Making It Work: Engaging Early
A proactive approach tends to ease most of these issues. To succeed in navigating the FDI frameworks in the Czech Republic, Kubr suggests “engaging early with counsel and the MIT, often through informal pre-notification discussions. While the MIT is reluctant to provide detailed guidance, its informal advice sometimes brings more clarity to the process. It’s also worth mapping exposure across all relevant EU jurisdictions, including the Czech Republic, to ensure consistent filings.” Kubr also adds that it’s better to “integrate FDI analysis into due diligence rather than treating it as a post-signing compliance formality.”

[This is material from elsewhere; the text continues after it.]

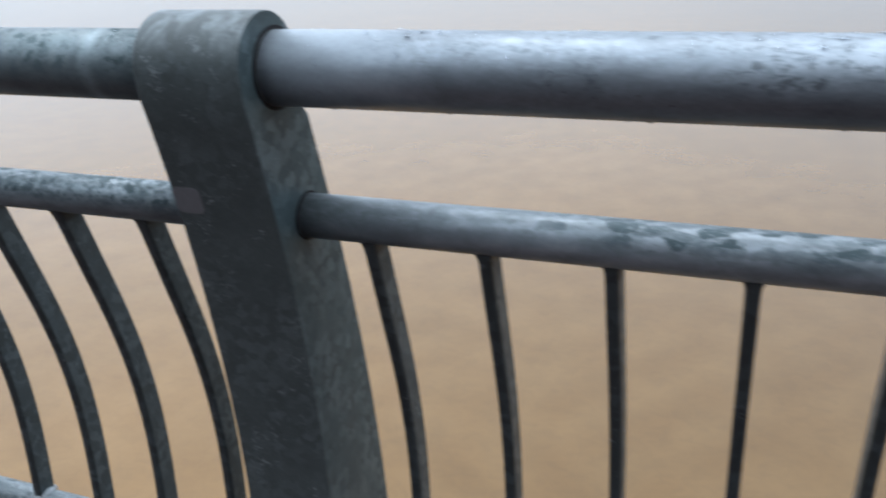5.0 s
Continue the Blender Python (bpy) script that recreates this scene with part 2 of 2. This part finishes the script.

Also highlighting the role of a proactive approach in Moldova, Doga adds that this is achieved through “written clarifications, consultations, or in-person meetings to ensure that all regulatory expectations are met. Where potential compliance risks are identified, investors often implement internal corporate adjustments – such as restructuring ownership chains, excluding non-approved entities from the corporate structure, or divesting sensitive assets – for the purpose of aligning with statutory requirements and facilitating clearance.”
Echoing this, in Croatia, “much like with successful merger clearances, it won’t be enough to simply submit the application and wait. Investors and their advisors will need to take a proactive approach – staying engaged, following up regularly, and pushing as hard as possible to ensure the process moves forward efficiently and all approvals are obtained on time,” Zornada says in conclusion.